My copy has 642 pages, and I savored every last one of them. The story is told from the perspective of the narrator’s father, Paul, after she finds an old book in his library. He explains how he received the book and the events that occurred involving the book, his adviser, Professor Rossi, and the narrator’s mother, Helen. Several other characters come into play along the way, and one of the things I love about this book is that there isn’t a single unnecessary person, event, or detail. The story requires all 642 pages.
Another major part of what makes this book so good is the setting descriptions. I always felt like I was wherever the characters were, even though I haven’t been to the majority of the countries they travel through. Also, this book might be the perfect one to read around this time of year because of the wonderful mouth watering food descriptions. If you’re already planning on eating a lot of food over the holidays, you might as well save yourself a few calories later by reading the book now, because it will make you feel ravenously hungry. It was a mistake for me to read it at night before I went to bed. The following quote was a prediction, and should have been my warning:
“My stomach ached with pleasure and my father said ruefully that he’d have to diet again when we returned to our ordinary lives.”

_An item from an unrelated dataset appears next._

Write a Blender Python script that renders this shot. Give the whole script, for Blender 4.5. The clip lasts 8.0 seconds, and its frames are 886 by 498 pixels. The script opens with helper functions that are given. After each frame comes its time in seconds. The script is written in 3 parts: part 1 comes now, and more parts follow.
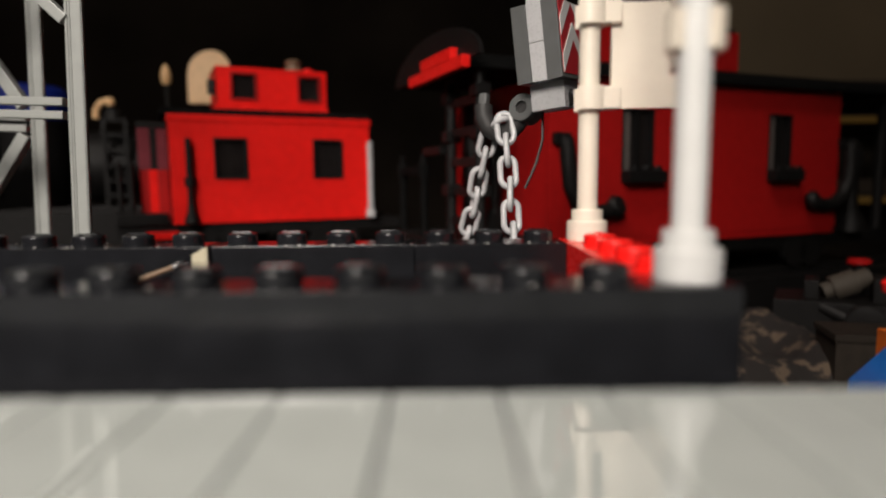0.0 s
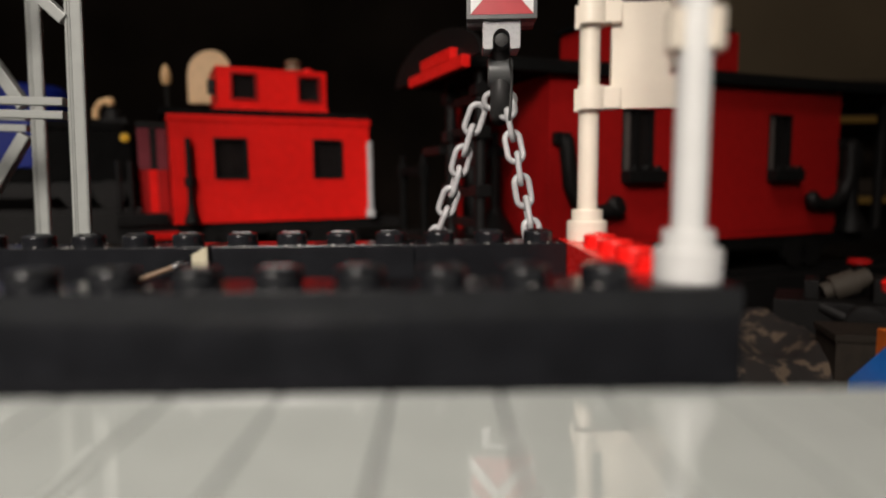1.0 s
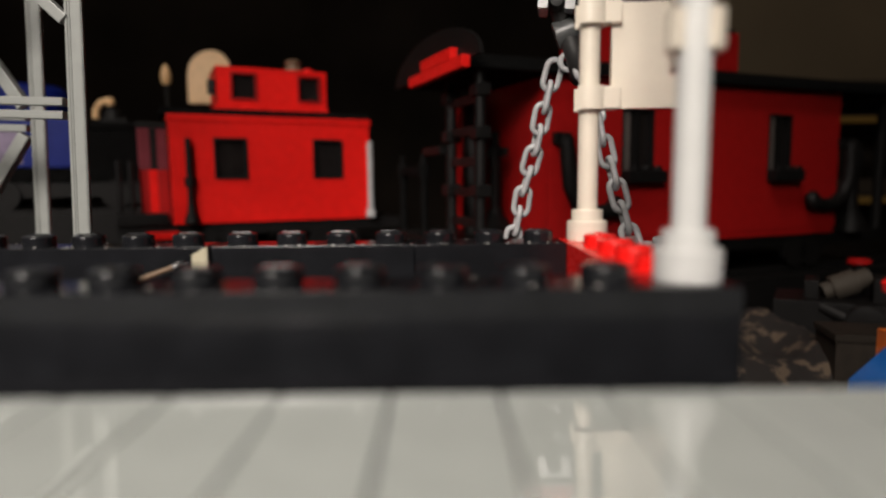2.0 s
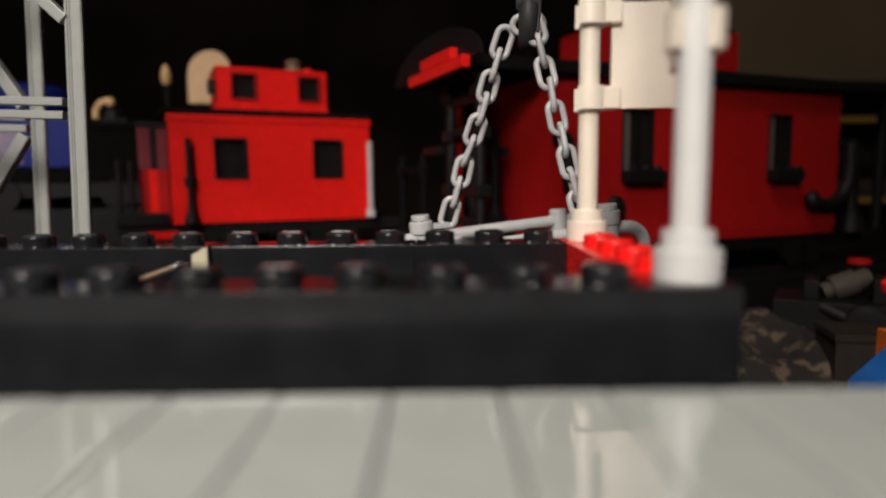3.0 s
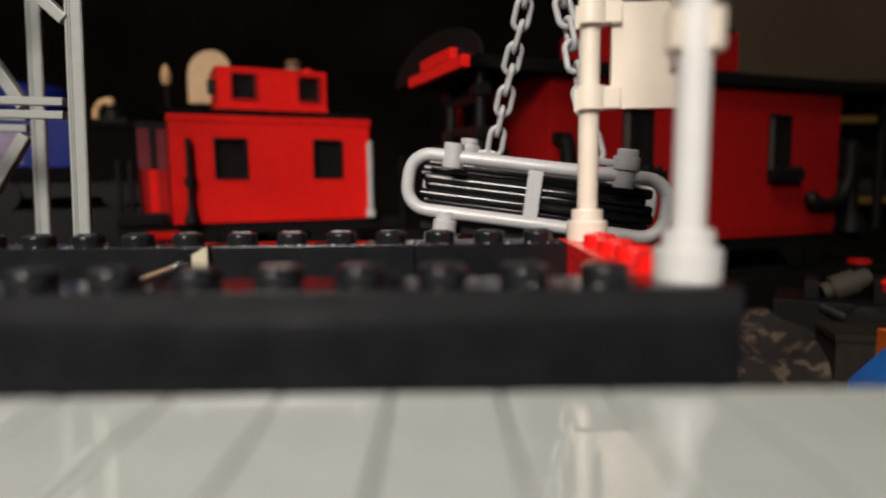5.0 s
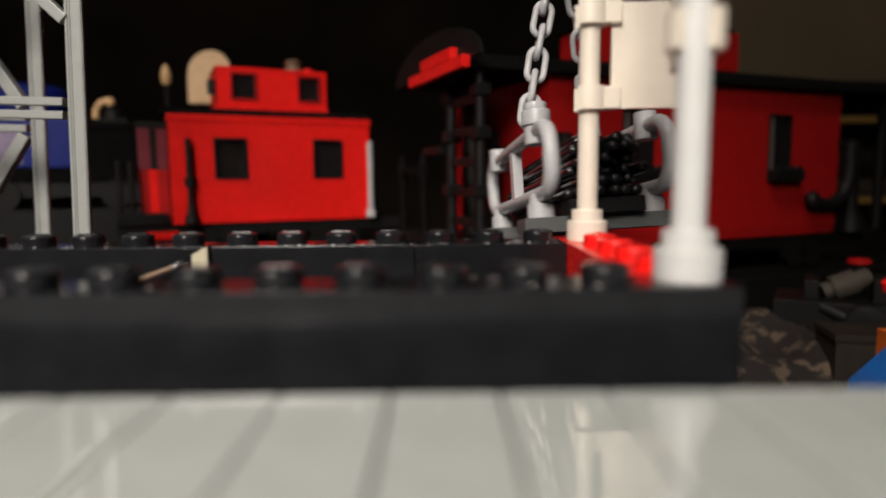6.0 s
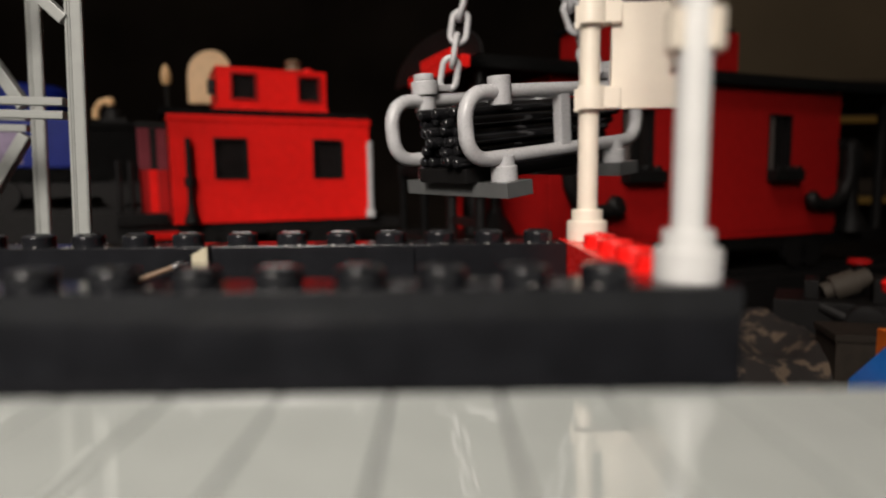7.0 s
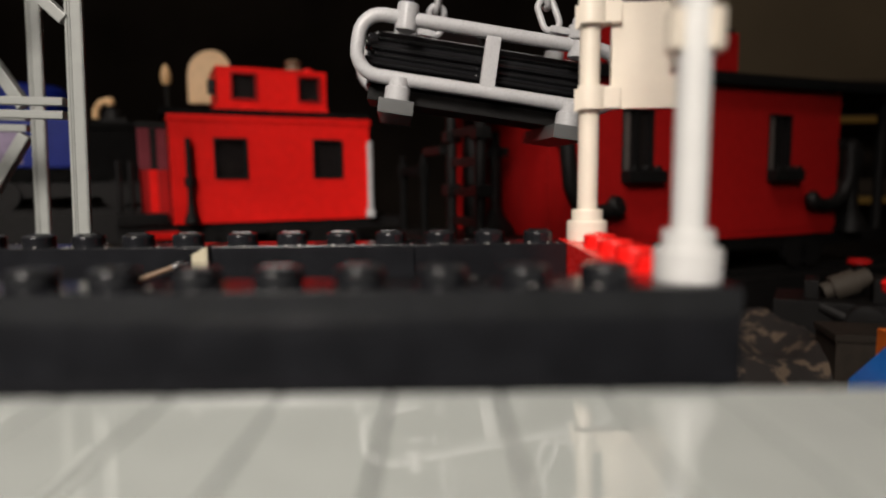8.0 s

For a vampire story, it’s very light on vampires. There’s only one who occasionally shows up throughout most of the story, until the last 100 pages or so. It’s definitely not a Horror book, and I would recommend it to anyone who enjoys Gothic literature or a good Mystery/Thriller, even if you’re not a fan of vampires. I definitely recommend it to those who loved Bram Stoker’s Dracula. Also, this website has pictures of many of the places throughout the book, in order by chapter, in case you’d like to supplement your armchair travels.